#1 Vienna espera por todos nós
É clichê, eu sei, mas toda vez que escuto Vienna do Billy Joel me acabo de tanto chorar. Não só é uma música muito linda, com sua melodia envolta no piano magnifico de seu compositor, como também ressoa, em letra, com o que preciso corriqueiramente ouvir: a vida acontece no seu tempo, se apressar trará apenas exaustão de ser.
Todo o ar de esperança de uma vida deslumbrante prometida me apetece de forma ainda mais especial no momento em que escrevo este texto, alguns dias após ter recebido a pré-confirmação de diagnóisticos tardios e ter acatado à iniciação da medicação adequada para questões mentais que serviram durante os últimos vinte e quatro anos de minha vida como amarras de ferro, me mantendo sempre o mais próximo do chão possível.
É claro, essas não são receitas milagrosas, mas de fato trouxeram um certo norte muito necessitado por mim. Com as crises de mania e depressão em semi jaulas consigo me organizar melhor, levantar melhor, existir melhor, estudar melhor e escrever melhor, algo inédito e que imediatamente me traz o conforto de que talvez as coisas não precisem ser tão difíceis assim.
Falando em mania, minha última crise aconteceu há mais ou menos um mês e durou cerca de duas semanas; durante esses quinze dias decidi que queria fazer novamente o vestibular, afim de embarcar no bacharelado de letras e entrar de cabeça nas inúmeras possibilidades da área em que durante muito tempo existi apenas como professora. Foi uma decissão sem muito pensar, mas que logo foi se materializando, mesmo contra as advérsias de morrar há quilometros de onde pretendo estudar, em Brasília.
O resto da crise se desdobrou em uma rotina exímia de estudos, momento em que afundei minha cara em questões de matemática, biologia e física, matérias essas em que tenho extrema dificuldade, e finalmente entendi fórmulas que antes eram como uma língua completamente desconhecida por mim. Yay hiperfoco de mania !
Mas voltando a Vienna, após um longo período sem escutar tal música (meus fones continuam completamente dedicados à voz de Chappell Roan) a escutei ontem, no modo aletório do celular enquanto cozinhava o almoço, e ali naquele momento um sentimento particular tomou conta de mim: eu ainda tenho tempo de ser o que quero e preciso ser.

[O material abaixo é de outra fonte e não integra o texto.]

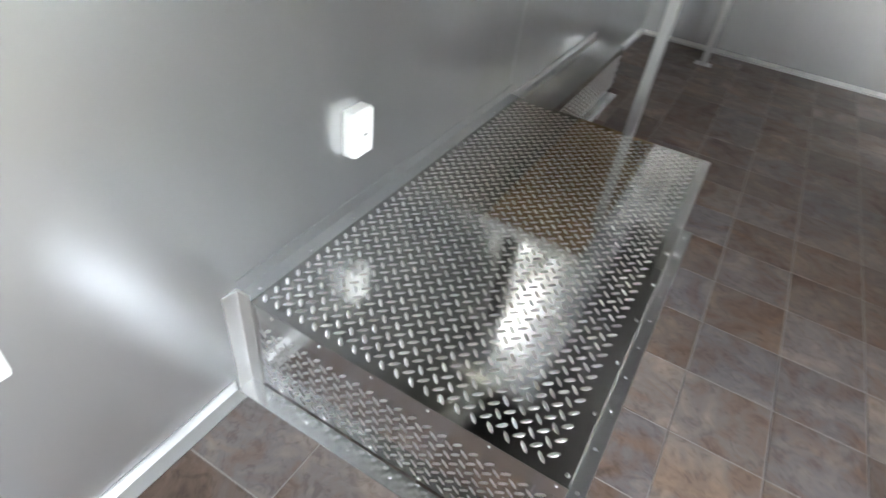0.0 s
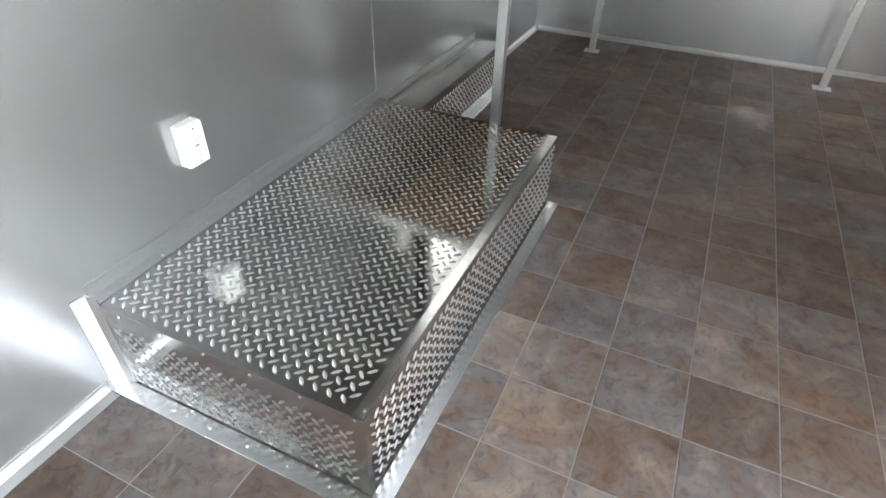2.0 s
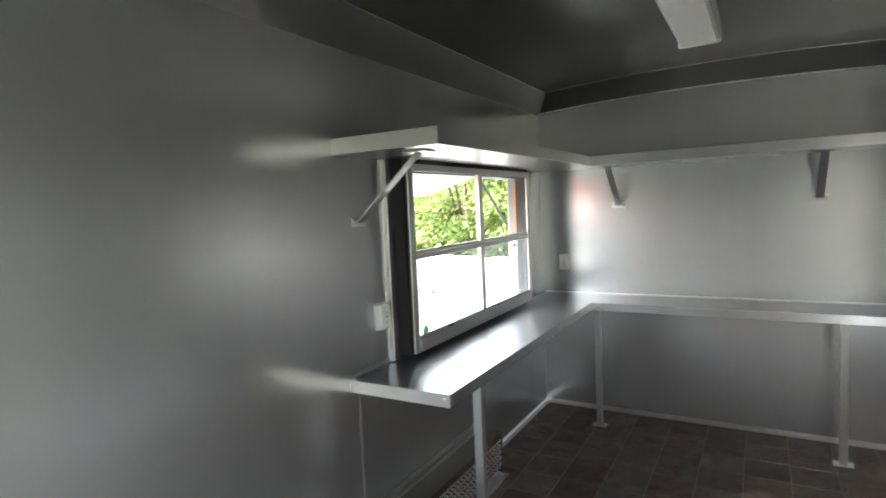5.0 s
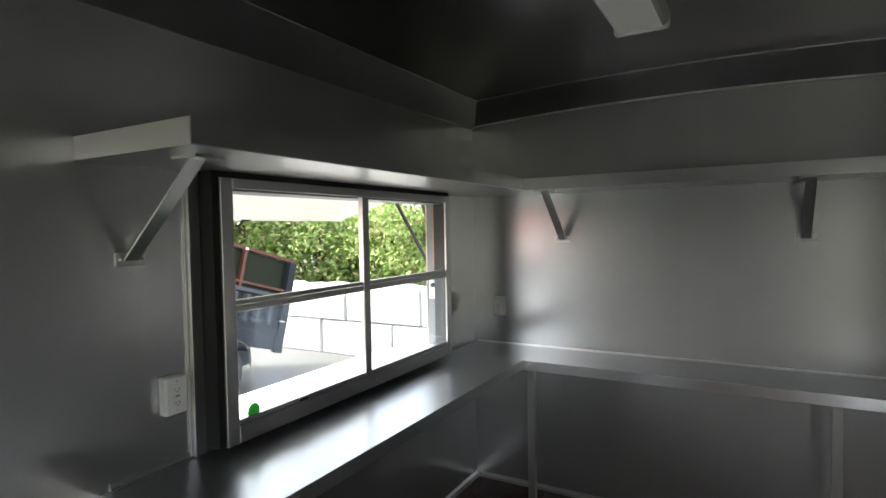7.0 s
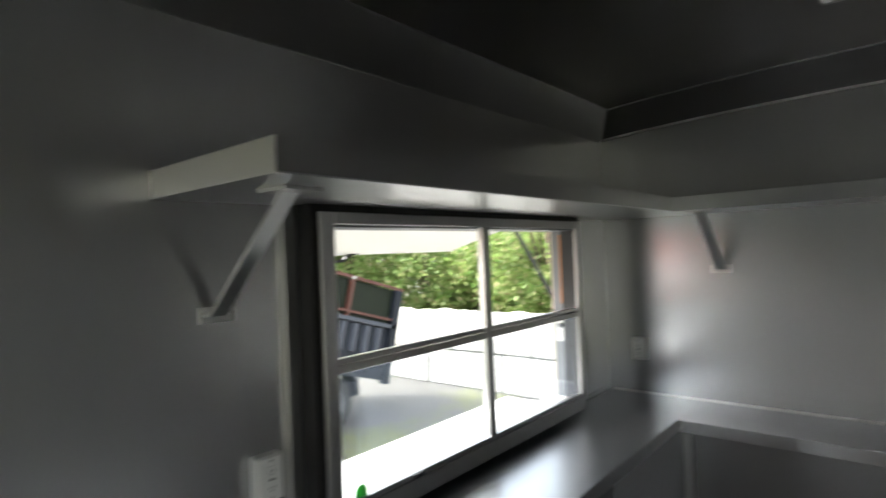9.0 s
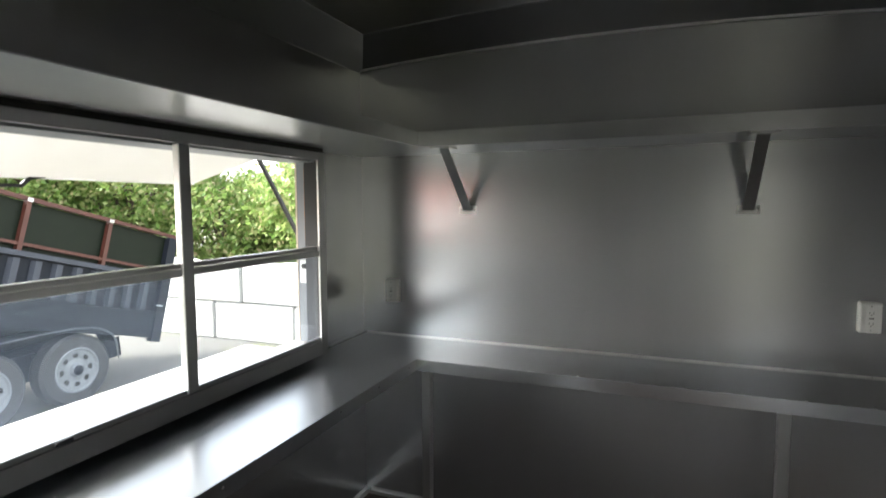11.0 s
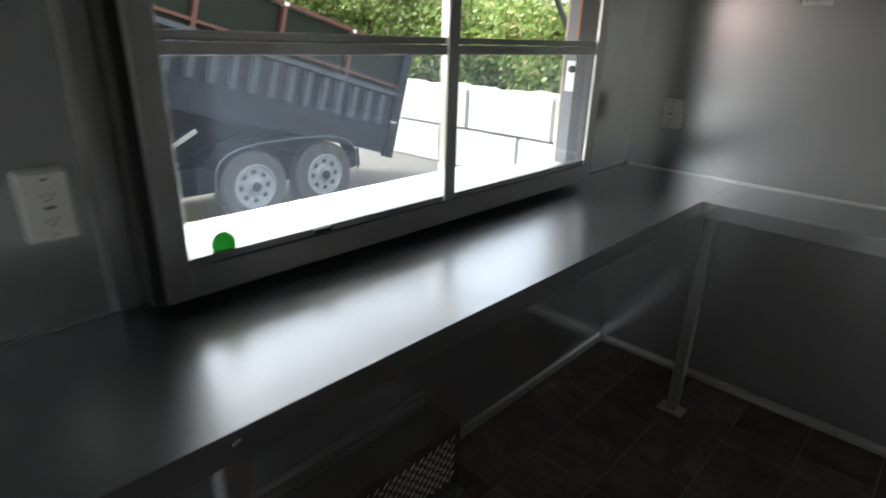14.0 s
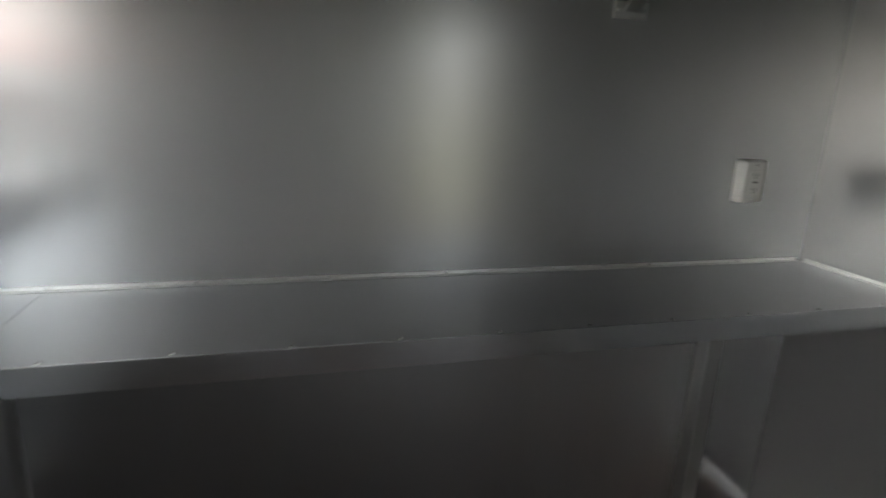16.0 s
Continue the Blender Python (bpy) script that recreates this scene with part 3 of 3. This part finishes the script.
part("wall_angle", prism([(FY - 0.0005, CT + 0.001), (FY - 0.012, CT + 0.001), (FY - 0.012, CT + 0.003), (FY - 0.003, CT + 0.004), (FY - 0.003, CT + 0.012), (FY - 0.0005, CT + 0.012)], 0, WX + 0.02, RX - 0.02), M_trim, counter_n)
part("wall_angle", prism([(RX - 0.0005, CT + 0.001), (RX - 0.012, CT + 0.001), (RX - 0.012, CT + 0.003), (RX - 0.003, CT + 0.004), (RX - 0.003, CT + 0.012), (RX - 0.0005, CT + 0.012)], 1, 4.375, FY - 0.02), M_trim, counter_n)
rivets(counter_n, [(x, 4.380, CT) for x in steps(0.42, 2.2, 10)], (0, 0, 1), 0.005)
rivets(counter_n, [(x, FY - 0.003, CT + 0.008) for x in steps(0.3, 2.1, 7)], (0, -1, 0), 0.004)
rivets(counter_w, [(x, 2.342, CT - 0.02) for x in (WX + 0.03, 0.03, 0.27)], (0, -1, 0), 0.006)
rivets(counter_w, [(0.294, y, CT - 0.02) for y in steps(2.36, 4.30, 8)], (1, 0, 0), 0.004)


def post(x, y):
    p = thing("counter_post", "square steel tube leg with foot plate under the counter", "table leg", "posts under the counters")
    part("tube", box((x - 0.020, y - 0.020, 0.005), (x + 0.020, y + 0.020, CT - 0.0245)), M_steel, p, bevel=0.002)
    part("foot_plate", box((x - 0.05, y - 0.035, 0.0), (x + 0.05, y + 0.035, 0.005)), M_steel, p, bevel=0.001)
    return p


post(0.270, 2.633)
post(0.322, 4.436)
post(1.745, 4.415)

# ---------- shelves ----------
SZ0, SZ1 = 1.850, 1.915
shelf_w = thing("wall_shelf", "folded sheet metal shelf above the serving window", "shelf")
part("bottom_sheet", box((WX + 0.001, 2.313, SZ0), (0.310, FY - 0.001, SZ0 + 0.003)), M_counter, shelf_w)
part("front_edge", box((0.307, 2.313, SZ0 + 0.003), (0.310, 4.382, SZ1)), M_wall, shelf_w)
part("end_edge", box((WX + 0.001, 2.310, SZ0), (0.310, 2.313, SZ1)), M_trim, shelf_w, "bright folded end edge")
shelf_n = thing("wall_shelf", "folded sheet metal shelf along the end wall", "shelf")
part("bottom_sheet", box((0.312, 4.382, SZ0), (RX - 0.001, FY - 0.001, SZ0 + 0.003)), M_counter, shelf_n)
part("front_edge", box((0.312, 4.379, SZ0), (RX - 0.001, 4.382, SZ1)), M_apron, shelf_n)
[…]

Mas, o que exatamente isso quer dizer? bem, ser a literata que desde mini-lavi sempre quis ser. Não só no quesito de carregar em meus bolsos uma bagagem de livros lidos, mas também em ser alguém da academia, pessoa importante de grandes estudos, alguém apto a dialogar e escrever sobre inúmeras obras, repercurssões socioculturais, a literacia da vida real, alguém apto a dançar por entre palavras e poder criar conhecimentos de grande relevância ao mundo, viver através de letras numa página para toda eternidade.

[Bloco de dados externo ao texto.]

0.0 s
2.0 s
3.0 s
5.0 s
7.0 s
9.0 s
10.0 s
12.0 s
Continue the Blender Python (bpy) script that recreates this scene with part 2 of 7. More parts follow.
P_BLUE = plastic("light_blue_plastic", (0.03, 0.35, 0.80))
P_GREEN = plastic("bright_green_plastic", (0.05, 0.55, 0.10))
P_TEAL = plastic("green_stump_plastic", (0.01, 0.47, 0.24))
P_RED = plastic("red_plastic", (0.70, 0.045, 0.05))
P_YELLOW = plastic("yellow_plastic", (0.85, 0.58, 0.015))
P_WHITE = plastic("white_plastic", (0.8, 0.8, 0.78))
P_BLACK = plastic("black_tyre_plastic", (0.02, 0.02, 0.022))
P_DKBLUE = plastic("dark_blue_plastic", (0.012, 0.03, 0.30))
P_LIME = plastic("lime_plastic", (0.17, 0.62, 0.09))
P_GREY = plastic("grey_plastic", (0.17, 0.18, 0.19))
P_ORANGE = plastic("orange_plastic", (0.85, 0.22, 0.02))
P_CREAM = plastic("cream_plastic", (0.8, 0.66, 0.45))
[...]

Por infortunios da vida - morar num interior distante e pacato, vir de família pobre e não ter a estabilidade mental para nada durante os primórdios de minha vida adulta - esse feito não fora possível até agora. Claro, sou licenciada no ensino da Língua Inglesa, carrego comigo não só paixão pelo que fiz durante os últimos cinco anos como também o grande retorno do meu trabalho através de alunos e colegas, mas apesar dos apesares sempre quis mais pra mim mesma, mais do que os corredores de escolas particulares de idiomas das redondezas.
Não ajuda que, por conta dos já mencionados infortúnios da vida, minha licenciatura fora concluída em EAD, e que mesmo estudando além da bibliográfia padrão e me dedicando exaustivamente à pesquisa, nunca me senti de fato satisfeita com as cadeiras, além de ter sentido extrema dificuldade e ter pensado em desistir tantas e tantas vezes durante o percurso dos quatro anos estudando através de uma tela.
Hoje não sinto mais vergonha de como se deu minha primeira educação academica - até porque ter entrado na faculdade em primeiro lugar se fez possível pela bolsa de cem porcento que consegui através do Enem - muito menos tenho vergonha de estar “atrás” de meus colegas de área, pois me vejo agora muito mais apta a buscar o ser que é e sempre foi meu por direito.
Portanto, é essa razão que me derubo em lágrimas com o mero tocar de Vienna, por olhar para trás e não ver em meus esforços tempo jogado ao ar, por notar que o caminho até aqui me ajudou a construir uma pessoa inteligente, sensível e apta a alcançar ainda mais nos anos e decádas que ainda estão por vir, e eu mal posso esperar para conhecer tudo que o mundo há de me proporcionar nas passagens de ano a surgir.